→ TASK GOAL:
Output every line of the material exactly, omitting images.

-=-=-=-=-

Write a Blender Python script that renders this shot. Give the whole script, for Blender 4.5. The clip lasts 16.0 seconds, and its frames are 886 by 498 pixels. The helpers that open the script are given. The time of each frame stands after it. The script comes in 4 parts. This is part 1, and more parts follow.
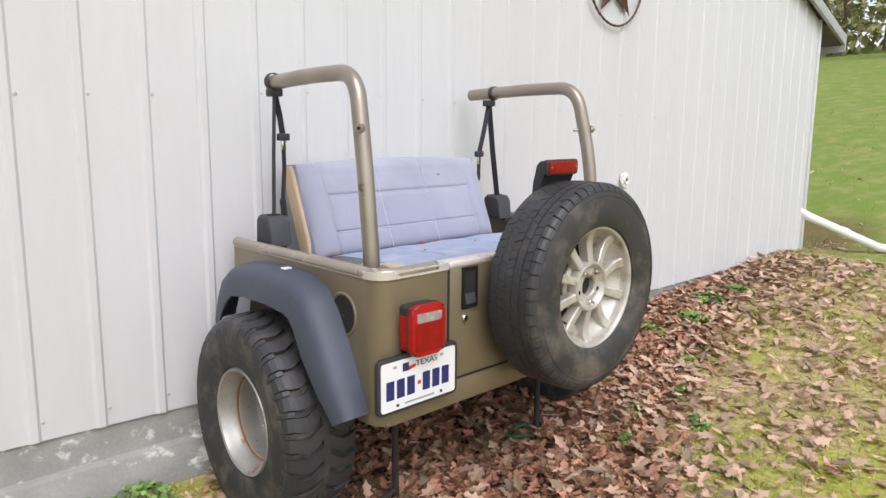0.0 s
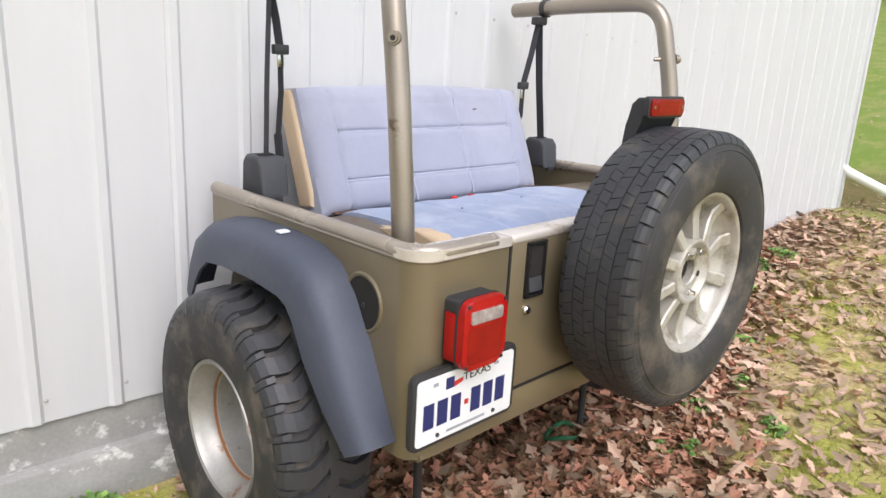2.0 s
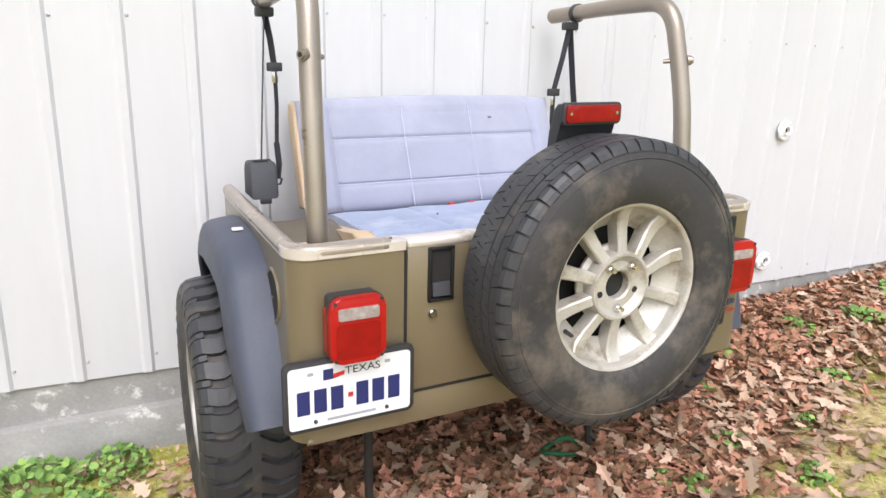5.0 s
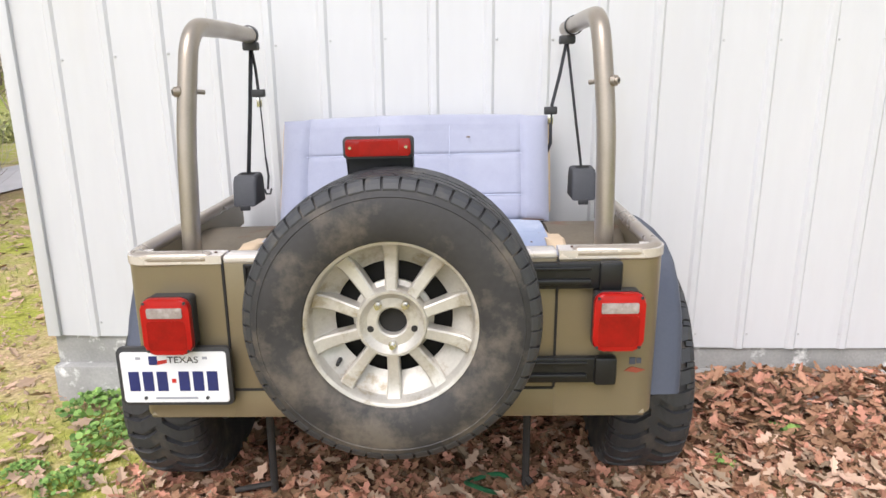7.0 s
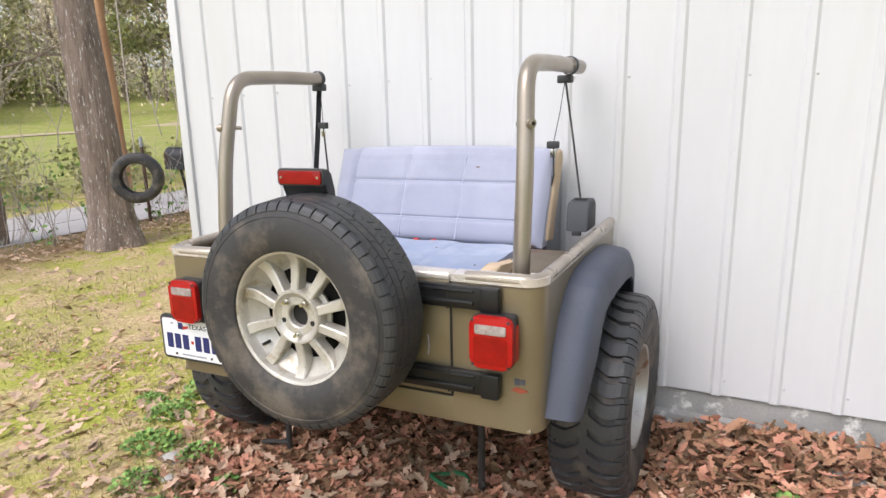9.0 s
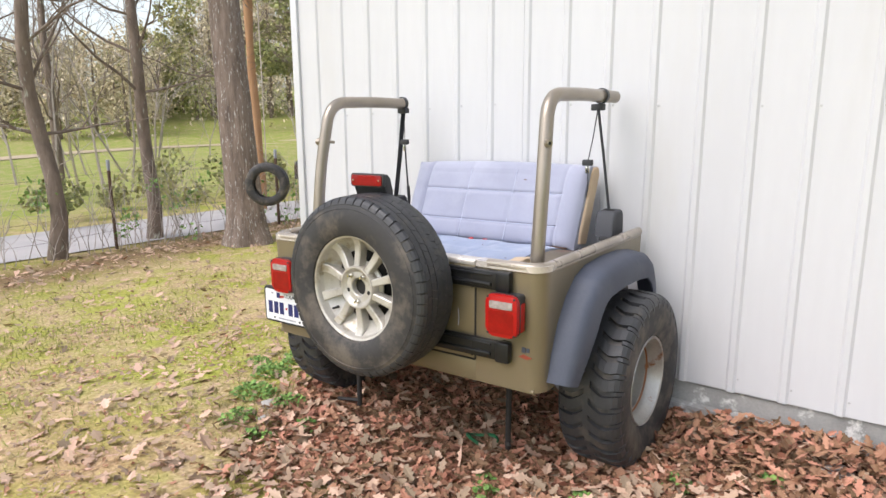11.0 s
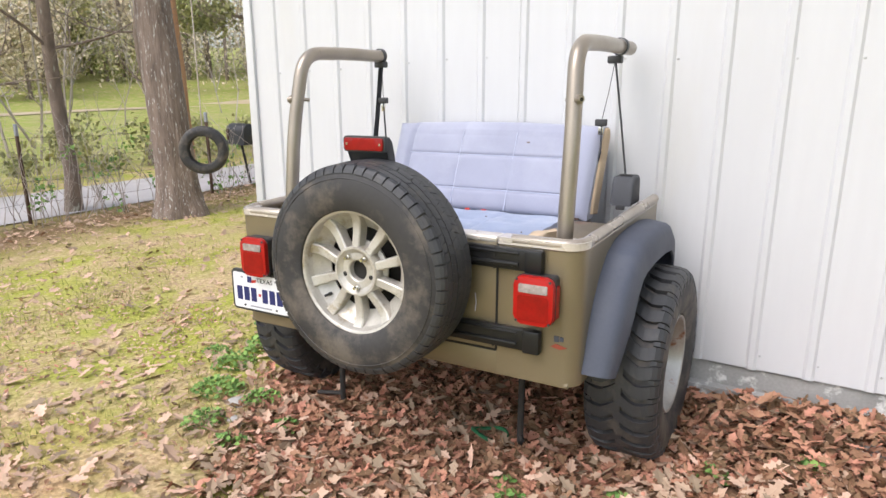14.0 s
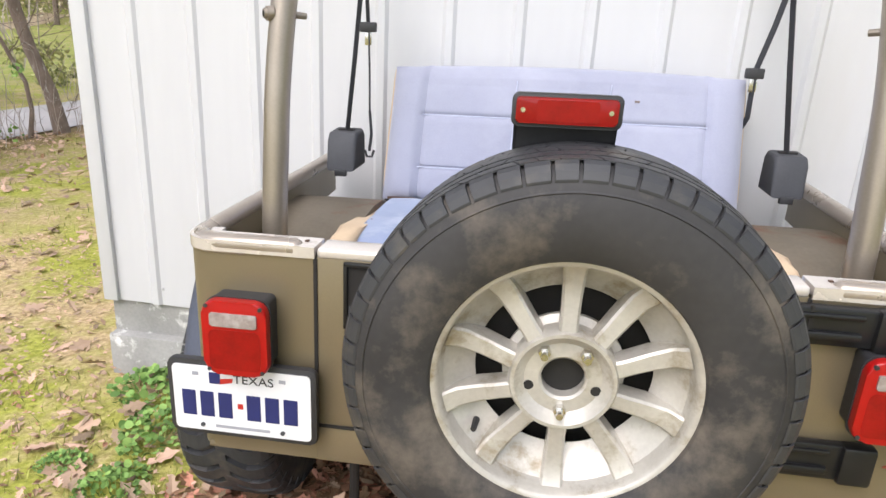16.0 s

-=-=-=-=-

→ TASK RESPONSE:
Write a Blender Python script that renders this shot. Give the whole script, for Blender 4.5. The clip lasts 16.0 seconds, and its frames are 886 by 498 pixels. The helpers that open the script are given. The time of each frame stands after it. The script comes in 4 parts. This is part 1, and more parts follow.
0.0 s
2.0 s
5.0 s
7.0 s
9.0 s
11.0 s
14.0 s
16.0 s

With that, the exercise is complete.